Predict-side patterns¶
Three useful predict-side patterns cut across all six modes.
Pattern A: Global field prediction with uncertainty¶
Use InvVarWeightedMean instead of OverlapAdd. It costs one extra accumulator (precision) but propagates uncertainty through the merge.
predict_patcher = Patcher(..., aggregation=InvVarWeightedMean())
mu_field, var_field = predict_patcher.merge(
(operator(p) for p in predict_patcher.split(query_field)),
query_field.domain,
)A caveat worth knowing: inverse-variance merging assumes the per-patch posteriors are conditionally independent given the parameters. They aren’t exactly — overlapping patches see overlapping training data. This is the standard composite-likelihood approximation in the local-GP literature; it works well in practice for moderate overlap and is asymptotically equivalent to the exact posterior in the limit of large patches.
Pattern B: Prediction at specific query points¶
Sometimes you want predictions at facility locations, station coordinates, or polygon centroids — not a dense grid. The Patcher’s geometry becomes a RadiusGraph or KNNGraph defining the training neighborhood per query point.

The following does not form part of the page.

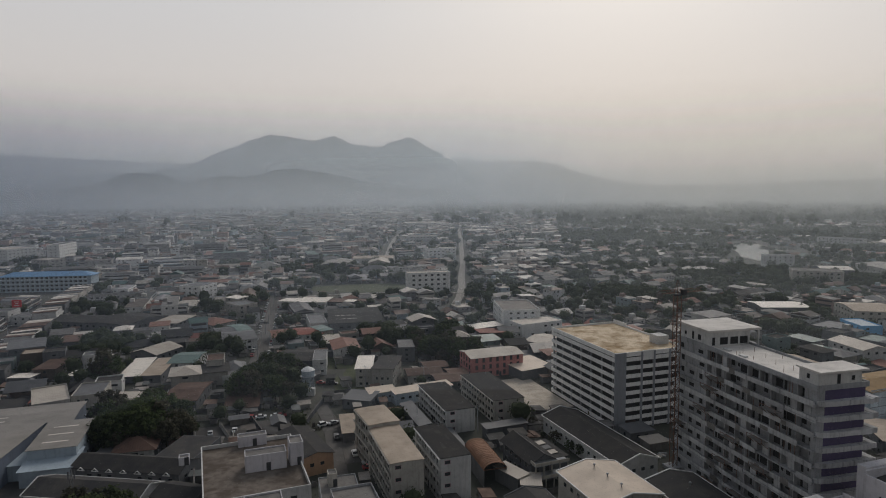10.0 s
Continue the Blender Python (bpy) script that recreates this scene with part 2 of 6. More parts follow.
R_GREY = surface("grey_metal_roof", (0.125, 0.128, 0.136), 0.65, 0.4, 0.4, spread=0.2, rib=0.42)
R_DARK = surface("dark_fibre_cement_roof", (0.034, 0.034, 0.036), 0.92, 0.7, 0.5, spread=0.3, rib=0.36, dirt=(0.075, 0.07, 0.064))
R_FELT = surface("black_roofing_felt", (0.020, 0.020, 0.021), 0.95, 0.55, 0.5, spread=0.3, dirt=(0.062, 0.058, 0.053))
R_VAULT = surface("orange_rust_sheets", (0.24, 0.125, 0.075), 0.8, 0.6, 0.5)
R_BRIGHT = surface("bare_bright_metal_roof", (0.80, 0.74, 0.665), 0.55, 0.25, 0.4, spread=0.06, rib=0.42)
R_RUST = surface("rusted_metal_roof", (0.115, 0.068, 0.052), 0.8, 0.6, 0.5, spread=0.25, rib=0.42)
R_RED = surface("red_tile_roof", (0.20, 0.06, 0.042), 0.7, 0.4, 0.6, spread=0.2, rib=0.36)
R_ORANGE = surface("faded_orange_tile_roof", (0.20, 0.095, 0.07), 0.7, 0.4, 0.6, spread=0.15, rib=0.36)
R_TEAL = surface("green_metal_roof", (0.055, 0.12, 0.11), 0.5, 0.35, 0.5, spread=0.2, rib=0.42)
R_BLUE = surface("blue_metal_roof", (0.10, 0.26, 0.48), 0.45, 0.25, 0.5, spread=0.1, rib=0.42)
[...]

predict_patcher = Patcher(
geometry = RadiusGraph(radius=50_000), # training data near each query
sampler = Explicit(anchors_=query_points),
window = Gaussian(sigma=20_000),
aggregation = ByIndex(), # dict keyed by query id
)
def operator(patch):
return GP(Matern(theta_star)).fit(patch.coords, patch.values) \
.predict_with_var(patch.anchor) # single point
predictions: dict[int, tuple[float, float]] = {
p.anchor: operator(p) for p in predict_patcher.split(training_field)
}The natural pattern for predicting at a fixed set of locations from scattered data — one of the most common geoscience GP workflows (oceanography in-situ, environmental monitoring, methane facility-level inversion).
Pattern C: Streaming global inference¶
For inference over a global field too big to hold in RAM, combine InvVarWeightedMean with streaming=True and optionally a hierarchical outer Patcher.
predict_patcher = Patcher(
geometry = Rectangular(size=(64, 64)),
sampler = RegularStride(step=(48, 48)),
window = Hann(),
aggregation = InvVarWeightedMean(streaming=True,
target_path="global_gp.zarr"),
)
result = predict_patcher.merge(
(operator(p) for p in predict_patcher.split(field)),
field.domain,
)
# result is a ZarrField with mean and variance bands on diskSummary: which mode for which problem¶
| Problem | Mode | Geometry | Aggregation |
|---|---|---|---|
| Small N, stationary, no scaling worry | 1 | n/a (one patch) | n/a |
| Big N, stationary, want local compute | 2 | Rectangular / SphericalCap | InvVarWeightedMean |
| Big N, non-stationary, abundant data | 3 | Rectangular / RadiusGraph | InvVarWeightedMean |
| Big N, non-stationary, sparse patches | 4 | Rectangular / RadiusGraph | InvVarWeightedMean |
| Massive N, stationary, want one model | 5 | Rectangular (random fit, regular predict) | InvVarWeightedMean |
| Massive N, sphere or structured basis | 6 | matched to feature space | streaming sum + InvVarWeightedMean |
| Predicting at known query points | A/B | RadiusGraph / KNNGraph | ByIndex |
The throughline: InvVarWeightedMean is the right merge for every mode that produces a posterior, which is essentially every mode. Once that’s in the toolkit, the differences between modes reduce to fit-time choices — what’s pooled, what’s per-patch, what’s amortized — and the Patcher framework hides everything else.